What you will do — Write out the material exactly, with the pictures left out.

Available data —
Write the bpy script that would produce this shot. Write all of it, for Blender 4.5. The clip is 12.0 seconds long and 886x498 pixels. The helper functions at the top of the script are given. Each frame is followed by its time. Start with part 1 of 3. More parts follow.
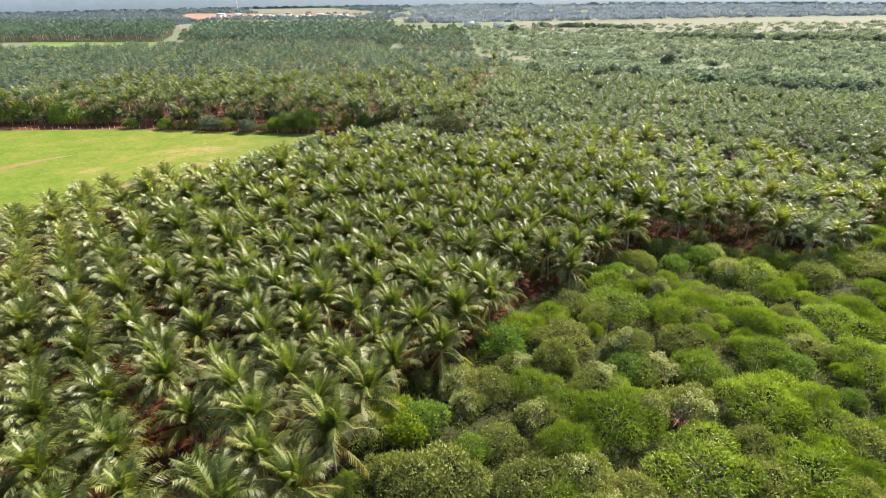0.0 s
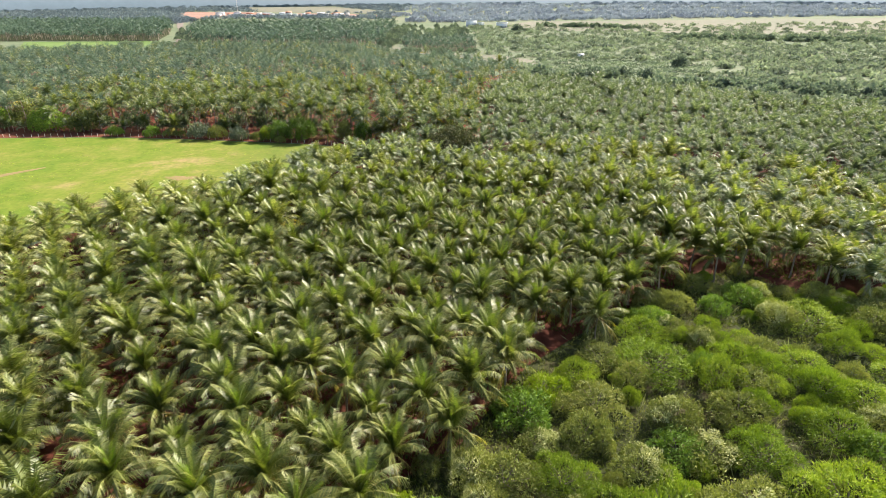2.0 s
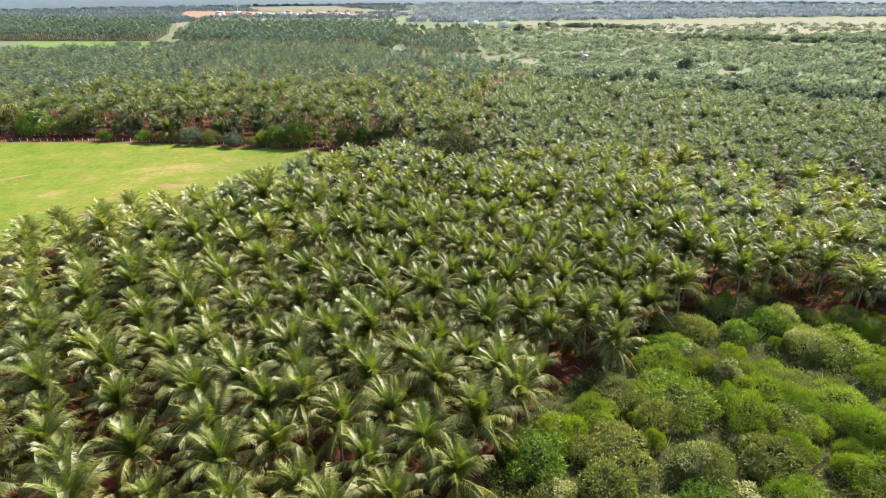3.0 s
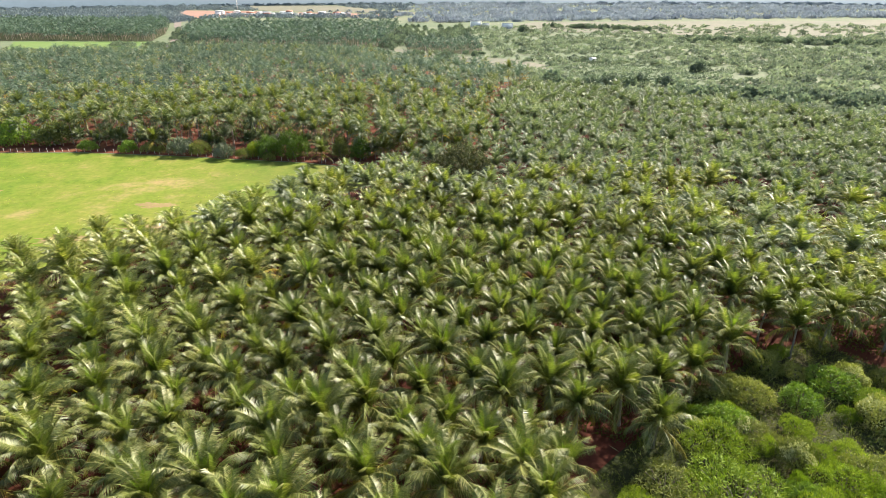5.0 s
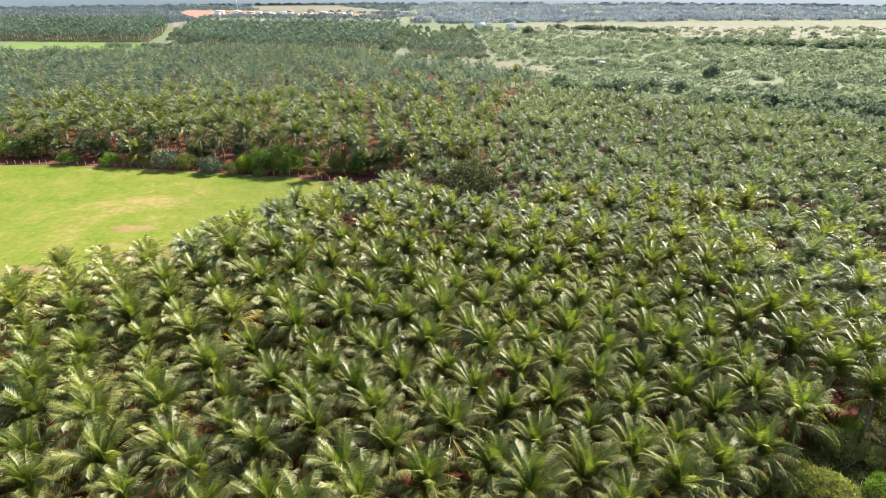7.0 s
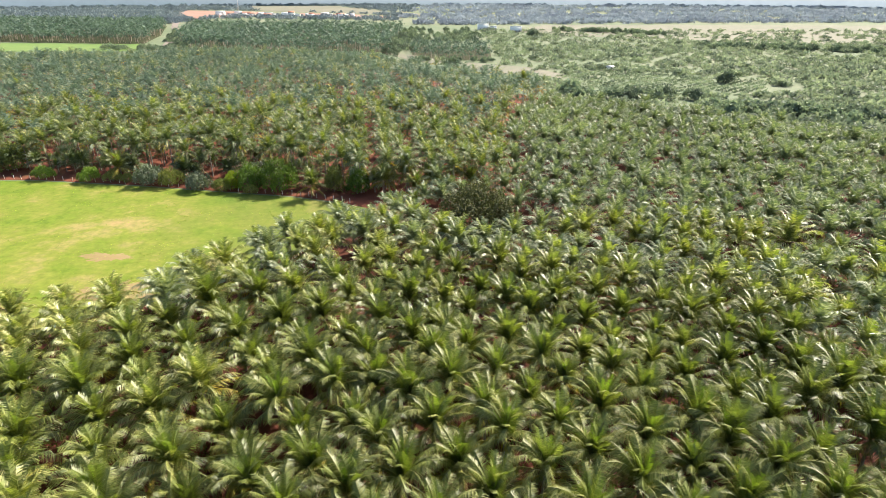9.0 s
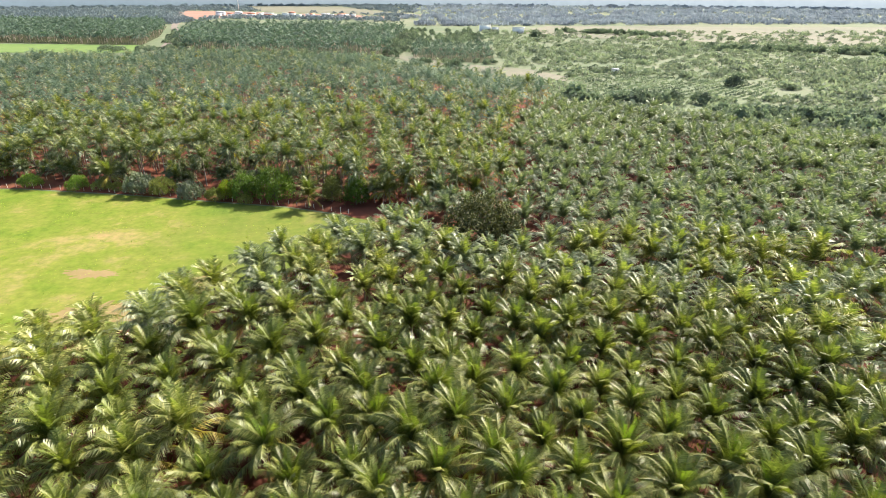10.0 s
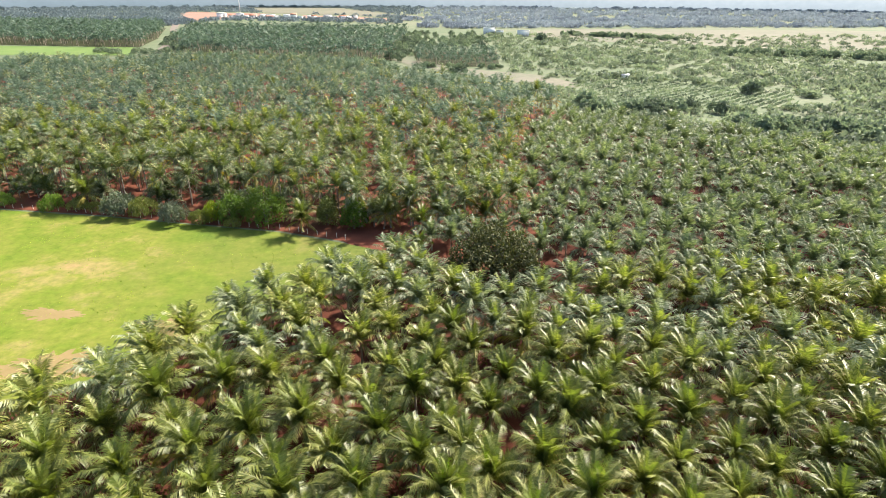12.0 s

Answer in full —
Write the bpy script that would produce this shot. Write all of it, for Blender 4.5. The clip is 12.0 seconds long and 886x498 pixels. The helper functions at the top of the script are given. Each frame is followed by its time. Start with part 1 of 3. More parts follow.
0.0 s
2.0 s
3.0 s
5.0 s
7.0 s
9.0 s
10.0 s
12.0 s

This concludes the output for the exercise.